This new feature gives Contact Center Pro managers a dedicated report to measure how each queue handles inbound calls, so you can spot performance gaps and take action to reduce missed calls and improve service levels.
What's new?
Before this report, you had no centralized way to see how individual queues performed across key metrics like abandonment rate, wait times, and rollover behavior. To evaluate queue effectiveness, you had to piece together information from the Tenant Performance report or Agent Performance report, neither of which broke down results by queue. Now, the Queue Performance Report provides a single, per-queue view of inbound call performance with detailed metrics and flexible filters, so you can quickly identify which queues need attention and make data-driven staffing and routing decisions.
Before and After
Before (Current)
You want to understand how a specific queue is performing.
Open the Tenant Performance report in Contact Center Pro.
Review high-level call metrics across all queues combined.
Notice a high number of missed calls but cannot determine which queue is responsible.
Manually cross-reference call records and queue settings to estimate where callers are dropping off.

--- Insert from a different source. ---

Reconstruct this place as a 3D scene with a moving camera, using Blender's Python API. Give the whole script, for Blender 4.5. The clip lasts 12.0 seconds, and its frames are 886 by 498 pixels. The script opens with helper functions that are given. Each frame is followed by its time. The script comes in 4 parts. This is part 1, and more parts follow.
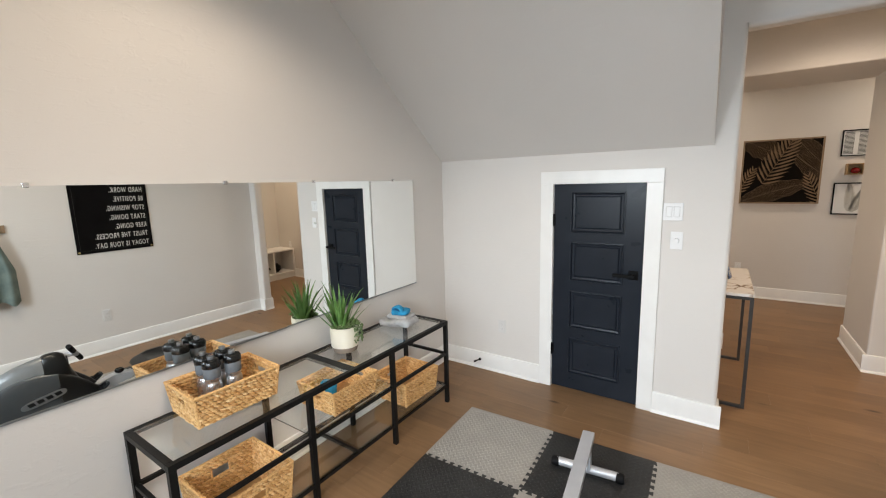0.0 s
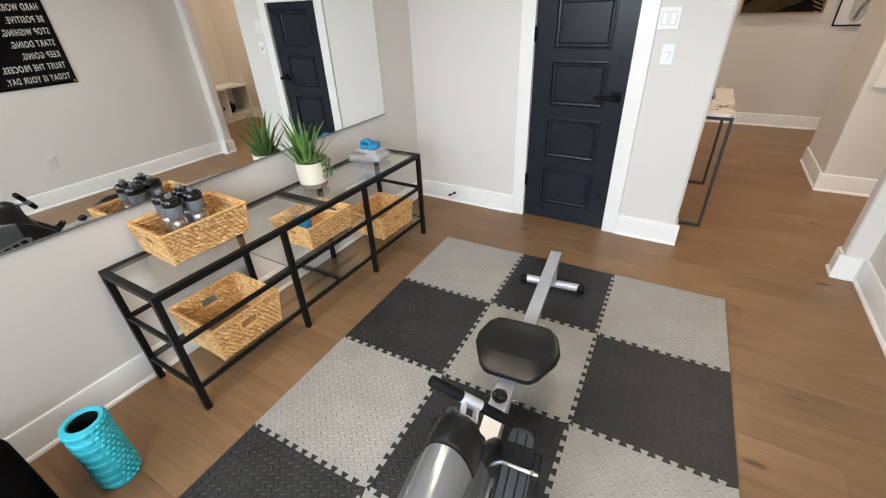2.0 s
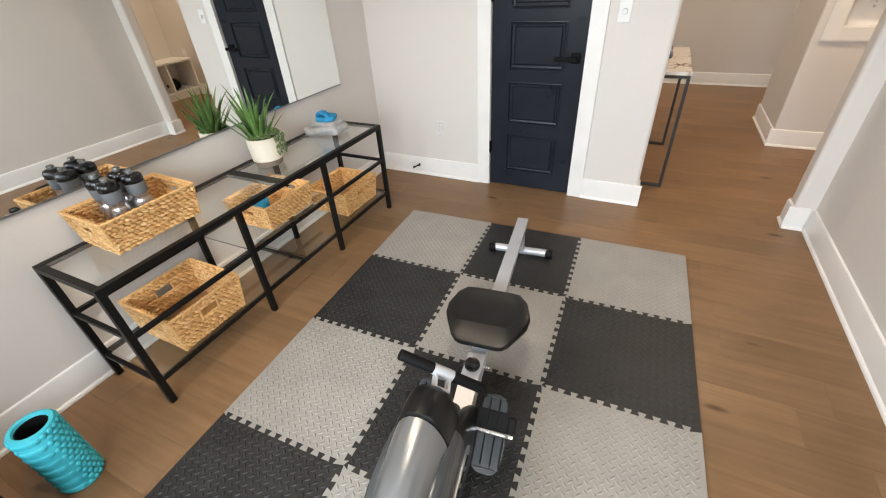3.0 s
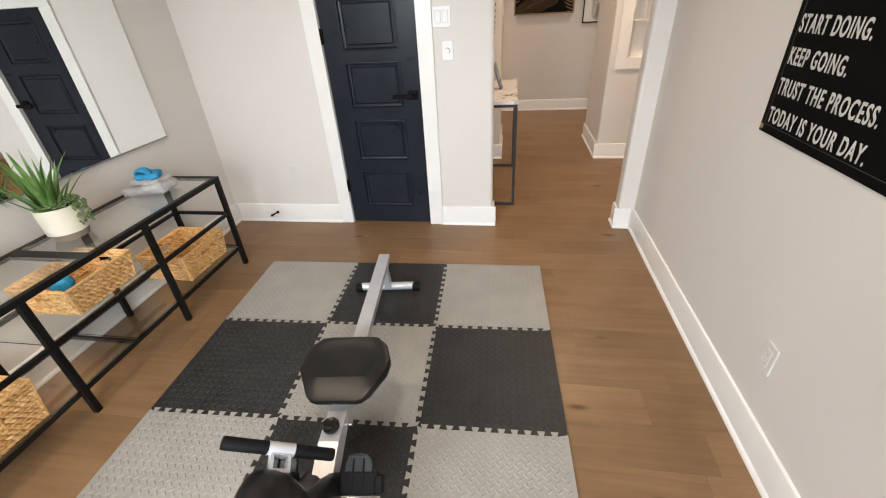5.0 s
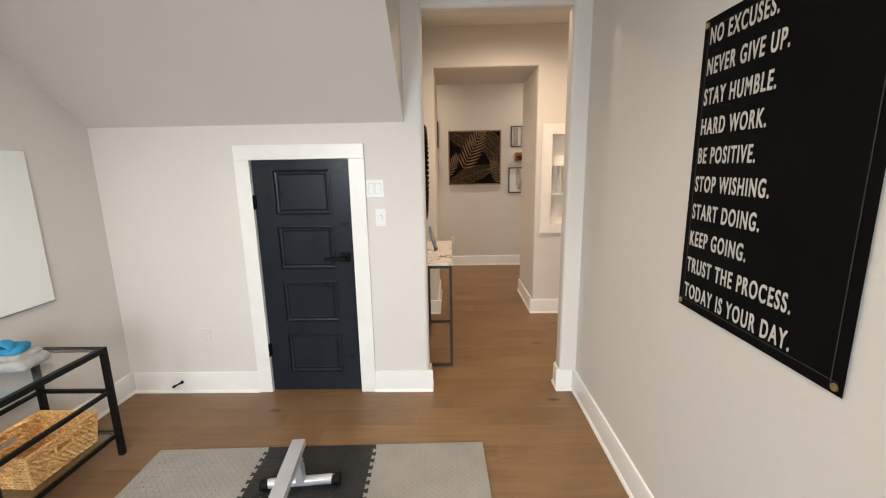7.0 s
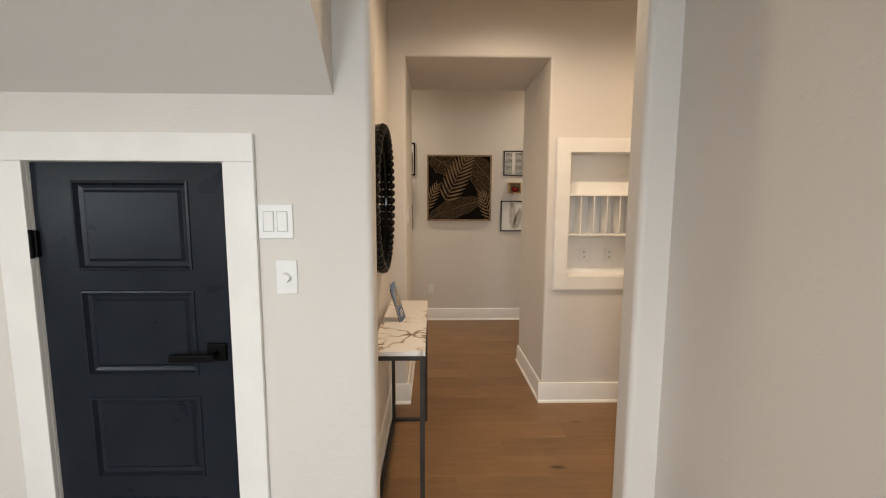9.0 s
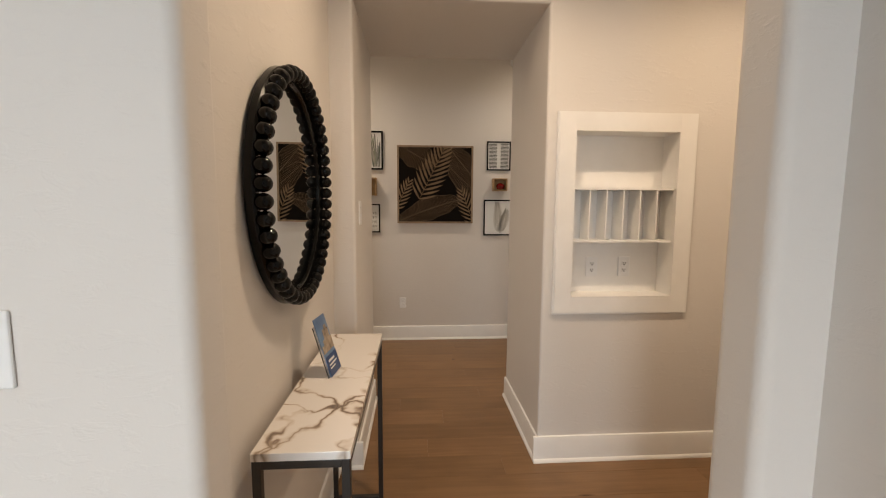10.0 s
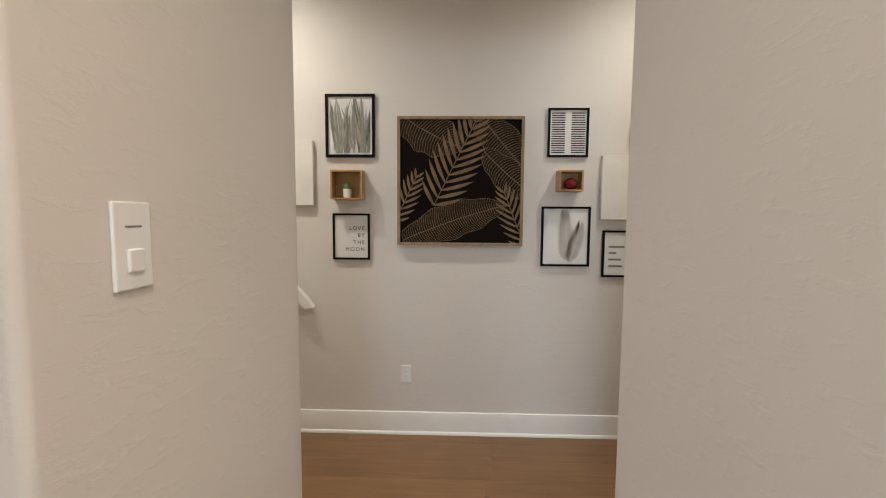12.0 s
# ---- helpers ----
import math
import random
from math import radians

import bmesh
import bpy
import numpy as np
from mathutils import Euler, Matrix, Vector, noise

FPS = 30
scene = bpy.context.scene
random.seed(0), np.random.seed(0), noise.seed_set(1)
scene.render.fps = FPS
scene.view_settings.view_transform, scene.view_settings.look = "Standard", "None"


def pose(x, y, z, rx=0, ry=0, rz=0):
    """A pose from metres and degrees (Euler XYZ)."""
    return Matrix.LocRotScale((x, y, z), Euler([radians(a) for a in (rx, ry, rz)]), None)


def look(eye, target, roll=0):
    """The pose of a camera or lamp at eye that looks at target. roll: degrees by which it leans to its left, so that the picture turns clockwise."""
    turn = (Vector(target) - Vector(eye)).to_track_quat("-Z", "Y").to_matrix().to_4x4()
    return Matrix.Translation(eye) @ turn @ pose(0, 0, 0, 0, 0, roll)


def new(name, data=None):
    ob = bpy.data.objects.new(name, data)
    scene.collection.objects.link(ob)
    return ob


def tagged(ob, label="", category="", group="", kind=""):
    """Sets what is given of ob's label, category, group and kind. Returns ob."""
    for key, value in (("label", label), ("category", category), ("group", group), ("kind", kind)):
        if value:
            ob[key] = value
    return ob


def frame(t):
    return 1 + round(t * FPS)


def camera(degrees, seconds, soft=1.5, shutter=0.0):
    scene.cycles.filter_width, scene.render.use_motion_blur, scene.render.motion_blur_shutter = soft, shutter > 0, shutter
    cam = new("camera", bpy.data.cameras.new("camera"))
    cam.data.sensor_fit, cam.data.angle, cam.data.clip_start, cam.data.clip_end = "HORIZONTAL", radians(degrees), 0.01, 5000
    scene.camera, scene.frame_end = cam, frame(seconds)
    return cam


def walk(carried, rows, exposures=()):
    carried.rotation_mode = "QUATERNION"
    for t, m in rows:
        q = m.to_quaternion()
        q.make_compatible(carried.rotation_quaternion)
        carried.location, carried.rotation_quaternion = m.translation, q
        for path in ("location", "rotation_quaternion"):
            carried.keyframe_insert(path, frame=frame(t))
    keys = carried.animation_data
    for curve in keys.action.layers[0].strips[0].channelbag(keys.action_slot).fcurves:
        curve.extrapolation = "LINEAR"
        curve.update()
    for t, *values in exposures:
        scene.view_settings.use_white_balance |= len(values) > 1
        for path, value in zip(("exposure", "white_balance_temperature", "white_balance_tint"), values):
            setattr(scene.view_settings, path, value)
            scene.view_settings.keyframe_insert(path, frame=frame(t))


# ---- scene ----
cam = camera(94.5, 12.0, soft=1.15)
PATH = [
    (0, (0.022, 0.04, 1.66), (-1.087, 1.674, 1.344), -1.5),
    (0.5, (0.015, 0.059, 1.632), (-1.045, 1.674, 1.116), -1.5),
    (1, (0.01, 0.075, 1.61), (-0.998, 1.649, 0.899), -1.6),
    (1.5, (0.015, 0.088, 1.589), (-0.944, 1.604, 0.702), -2.2),
    (2, (0.003, 0.102, 1.569), (-0.893, 1.563, 0.538), -2.7),
    (2.5, (0.001, 0.117, 1.548), (-0.829, 1.548, 0.424), -3.4),
    (4.5, (0.137, 0.23, 1.522), (-0.269, 1.831, 0.394), -4.1),
    (5, (0.193, 0.261, 1.519), (-0.104, 1.947, 0.484), -3.5),
    (5.5, (0.224, 0.275, 1.532), (0.011, 2.052, 0.639), -2.8),
    (6, (0.254, 0.292, 1.55), (0.102, 2.146, 0.815), -2.2),
    (6.5, (0.27, 0.317, 1.567), (0.18, 2.239, 1.021), -1.6),
    (7, (0.261, 0.448, 1.565), (0.218, 2.409, 1.174), -1.0),
    (9, (0.293, 1.734, 1.496), (0.345, 3.722, 1.279), 0.2),
    (9.5, (0.354, 2.089, 1.456), (0.441, 4.077, 1.249), 0.4),
    (10, (0.427, 2.502, 1.459), (0.557, 4.487, 1.257), 0.3),
    (10.5, (0.455, 2.947, 1.463), (0.638, 4.929, 1.272), 0.5),
    (11, (0.518, 3.386, 1.439), (0.693, 5.37, 1.261), 0.4),
    (11.5, (0.557, 3.819, 1.455), (0.65, 5.81, 1.29), 0.5),
    (12, (0.6, 4.26, 1.472), (0.542, 6.253, 1.316), 0.4),
]
EXPOSURES = [(0.0, 0.0, 6950, 11), (0.5, 0.0, 6750, 11), (1.2, 0.03, 6560, 10), (2.0, 0.12, 6820, 11), (2.7, 0.13, 7050, 12), (5.0, 0.13, 7200, 13), (7.0, 0.06, 7400, 12), (9.0, -0.15, 7450, 11), (9.6, -0.18, 7450, 12), (10.0, -0.15, 7200, 12), (10.4, 0.0, 6600, 9), (11.0, 0.15, 6050, 5), (11.5, 0.15, 5950, 5), (12.0, 0.25, 6050, 6)]
walk(cam, [(t, look(eye, target, roll)) for t, eye, target, roll in PATH], EXPOSURES)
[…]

Make routing or staffing changes based on incomplete information.
Impact: Without a queue-level breakdown, you spend extra time investigating call handling issues and risk making changes that do not address the actual bottleneck.
After
You want to understand how a specific queue is performing.
Set up report
Go to Enterprise Hub Rollup Reporting.
Click Create Report.
Select the Queue Performance Report template.
Set the columns and filters for the report and save.
Once a report has been created, you can run it without needing to recreate it.
Run the report
Open the Queue Performance Report in Contact Center Pro.
Filter by date range, specific queues, and service level compliance threshold.
Review each queue's row to compare total calls, answered calls, missed calls, true abandoned calls, and average wait times side by side.
Identify the queue with the highest true abandoned rate or the longest average wait time to answer.
Adjust routing rules or staffing for that queue based on the specific metrics.
Impact: You pinpoint exactly which queue needs attention and make targeted changes, reducing missed calls and improving service level compliance.
Who uses this feature
All business types
Administrators, Managers
Region availability: All regions
How it works for your industry
Residential Service and Replacement
A plumbing company filters the Queue Performance Report by their Emergency and General Service queues over the past week. They notice the emergency queue has a 30% true abandoned rate and use that data to add another agent during peak hours.
An HVAC shop reviews the average wait time to answer for each queue after a seasonal demand spike. They discover their Maintenance queue has a much longer wait time than New Install, prompting a staffing adjustment.
A residential service manager compares the Missed Calls Answered Elsewhere metric across queues to confirm that rollover destinations are catching calls the primary queue misses.
Commercial Service and Replacement
A commercial facilities maintenance company runs the report filtered by their Tenant Requests queue to track how long callers wait before a CSR picks up, then uses the data to justify hiring an additional CSR.
A regional commercial HVAC provider reviews rollover due to timeout versus rollover due to skip to determine whether their queue timeout setting is too long or agents are simply unavailable.
A commercial service manager uses the booking rate column on single-agent answered calls to compare conversion performance across queues handling different call types.
Residential Construction
A home builder filters the report by their Project Scheduling queue and reviews the true abandoned under threshold metric to evaluate whether their service level agreement (SLA) target is realistic.
A remodeling company reviews average duration to true abandon for their Customer Inquiries queue. They find callers hang up within 45 seconds on average, indicating the queue greeting or hold message may need adjustment.
A residential construction manager reviews the transfer in and transfer out columns to understand how often calls move between queues, then streamlines the workflow to reduce unnecessary transfers.
Commercial Construction
A general contractor monitors Queue Performance Report data weekly for their Subcontractor Coordination queue. They notice a spike in missed calls abandoned elsewhere and investigate whether the rollover destination needs updating.
A commercial construction company uses the service level compliance column to compare queue performance against their internal SLA targets and shares the results in weekly operations meetings.
A project-based construction firm filters by the Billing Inquiries queue and identifies that most missed calls happen during lunch hours, leading them to stagger agent breaks.
How to prepare
Identify which queues you want to monitor first. Review your current queue setup in Contact Center Pro to confirm queue names are descriptive and up to date.
Confirm that administrators and managers have the appropriate permissions to access Contact Center Pro reporting.
Align with your team on the service level compliance and abandoned threshold values you want to use when filtering the report, so results reflect your operational goals.
Bookmark any knowledge base articles or Academy videos for team training.